Störungen stören den Selbstverrat

Seelische Störungen stören das Wohlbefinden. Sie sollen weg.

Man soll sie wegmachen. Man soll sie weggemacht kriegen.

Um Gottes Willen, nein!

Störungen stören einen dabei, so weiter zu machen.

Sie sind kein Unfall, kein Systemversagen, kein Mißgeschick. Schon gar keine Krankheit.

Außer man versteht Krankheit als Selbstheilungsmethode. So wie ein Fieber Krankheitserreger bekämpft und die Infektion beendet.

Störungen im seelischen Wohlbefinden und im reibungslosen Ablauf des Alltäglichen sind kein Störfall im Sinn eines Defekts, sondern eine unbewußte Gegenmaßnahme gegen defizitäre Vorgehensweisen, die man bewußt vertritt.
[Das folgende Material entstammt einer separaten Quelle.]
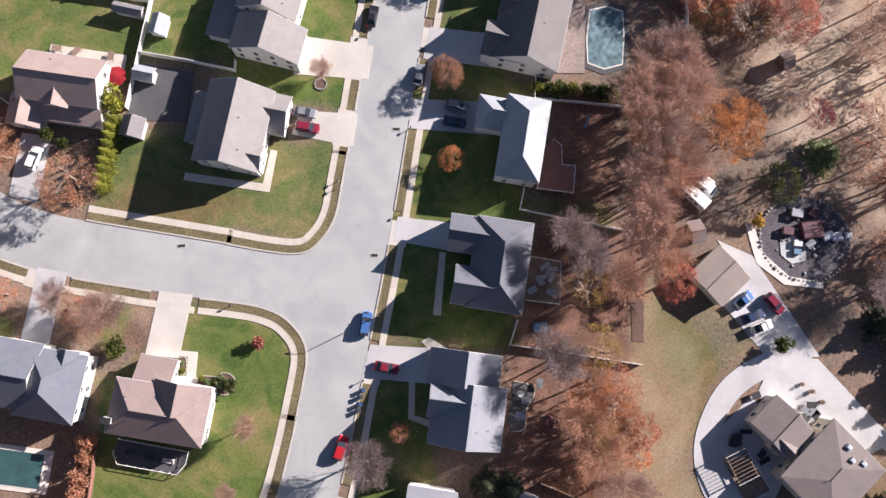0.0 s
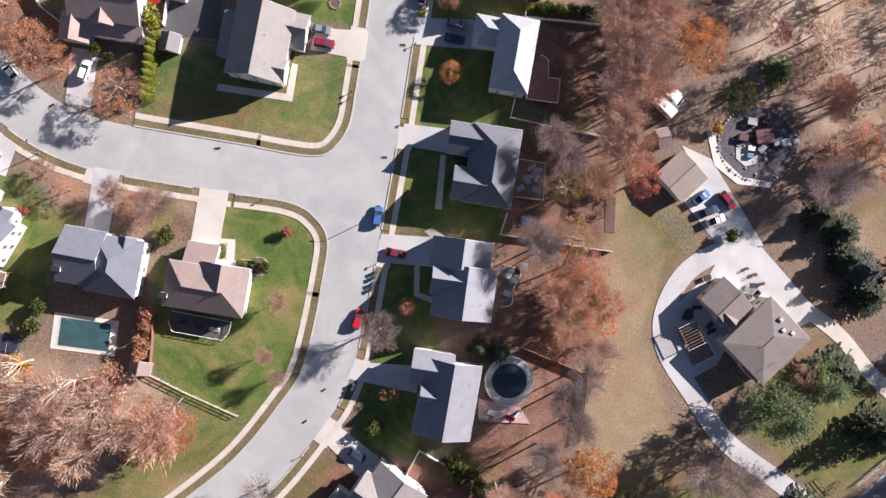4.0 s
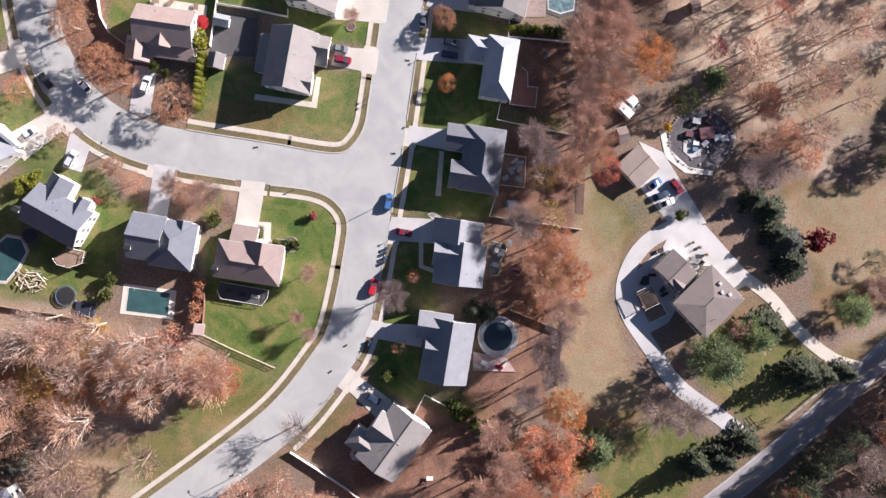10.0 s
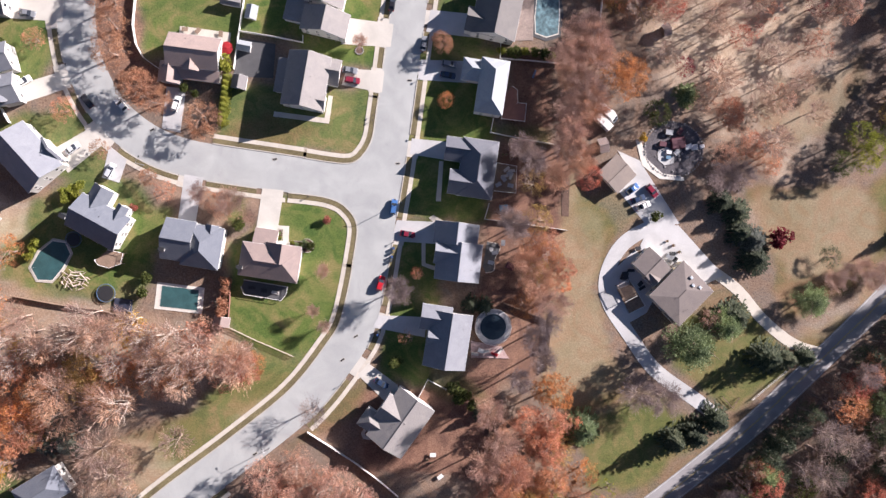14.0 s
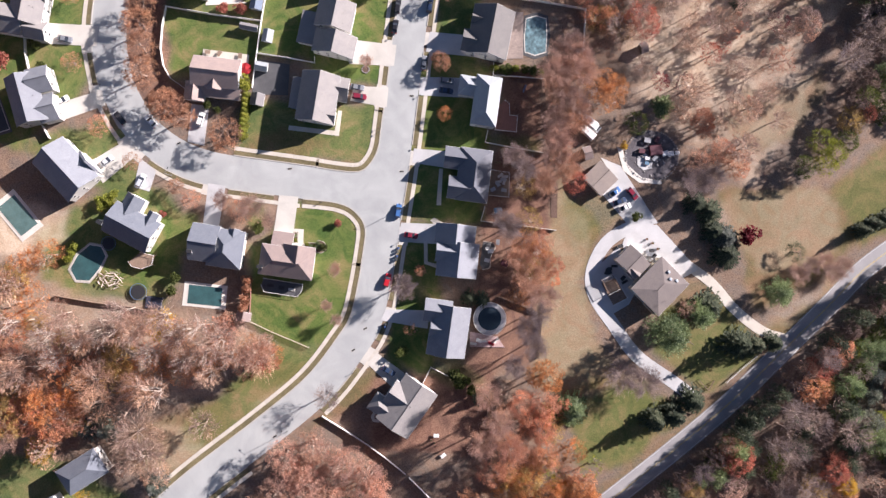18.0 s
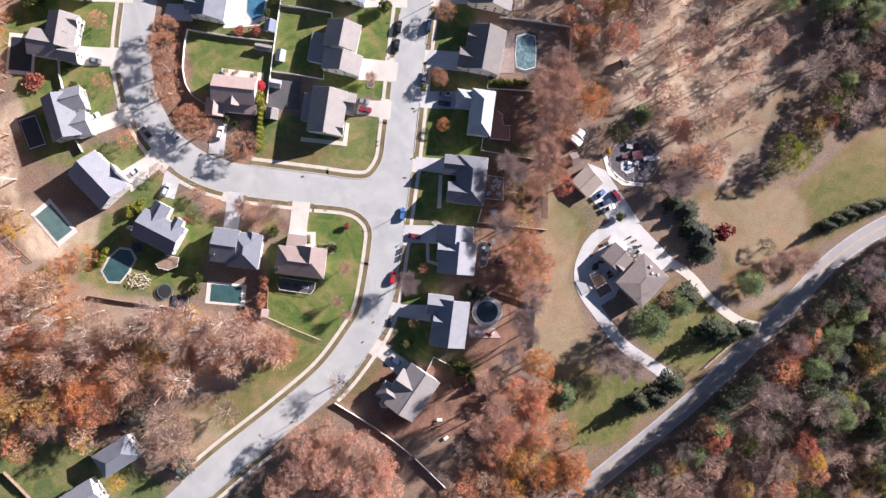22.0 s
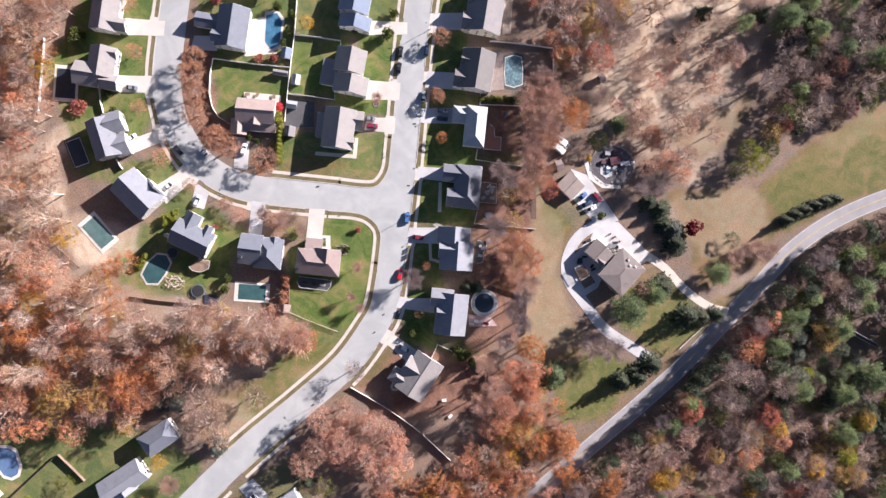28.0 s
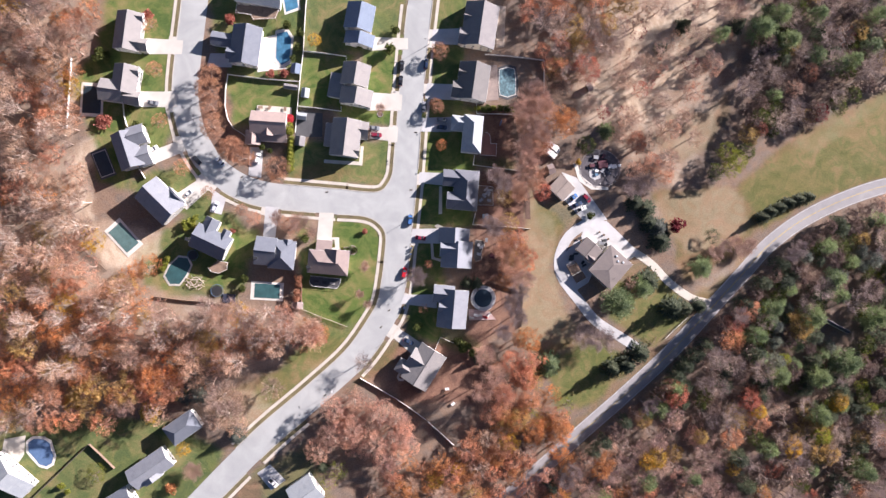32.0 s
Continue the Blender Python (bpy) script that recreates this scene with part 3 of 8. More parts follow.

Defizitär bedeutet in diesem Fall, gegen seine eigentlichen Prioritäten, gegen die Einstellungen, Zwecke, Ziele und Werte gerichtet, von denen man – wie insgeheim und inoffiziell auch immer – überzeugt ist.

Das Motiv? Lust an Konflikt und Leiden? Natürlich nicht.

Pflichtbewußtsein ist es. Redliches, anständiges, vernünftiges Bemühen, das Gute, das Richtige, das Bestmögliche zu tun.

Weil man aber nicht nur das Unredliche, Unanständige und Unvernünftige schnell einmal übertreiben kann, tut man oft genug zuviel des Guten, Richtigen und Bestmöglichen. Das von einem bestimmten Blickwinkel aus notwendig und verpflichtend erscheint.

Das lassen wir uns von uns selbst nicht ewig gefallen. Irgendwann reicht’s und wir nötigen uns per Frust und Unlust und Leiden jeder Art dazu, innezuhalten und ernsthaft mit uns selbst zu Rate zu gehen, was wir da eigentlich schon die längste Zeit veranstalten und ob wir das bei genauerer Betrachtung wirklich vor uns selbst, Gott und der Welt vertreten können.

Oder ob wir vor lauter Anstand und Pflicht nicht wegdriften vom Eigentlichen, von dem, was wirklich zählt, von dem, was uns tatsächlich am Herzen liegt.

Ob es jetzt Pflichtbewußtsein im engeren Sinn war oder im weiteren Sinn die Idee, wir wären uns selbst oder anderen verpflichtet, kein Risiko einzugehen, sondern zur Mutter der Porzellankiste dazu noch ihrer Schwiegermutter und ihren zwei Großmüttern unsere Loyalität zu beweisen, bis wir uns kaum noch zu rühren getrauen, wird sich bei näherer Untersuchung herausstellen.

Es ist auch sekundär. Primär ist, den Selbstverrat oder die Selbsttäuschung zu beenden, in die wir uns hineinmanövriert haben.

Und das wäre gar nicht anzugehen, wenn uns die sogenannte Störung nicht beim Weitermachen gestört hätte!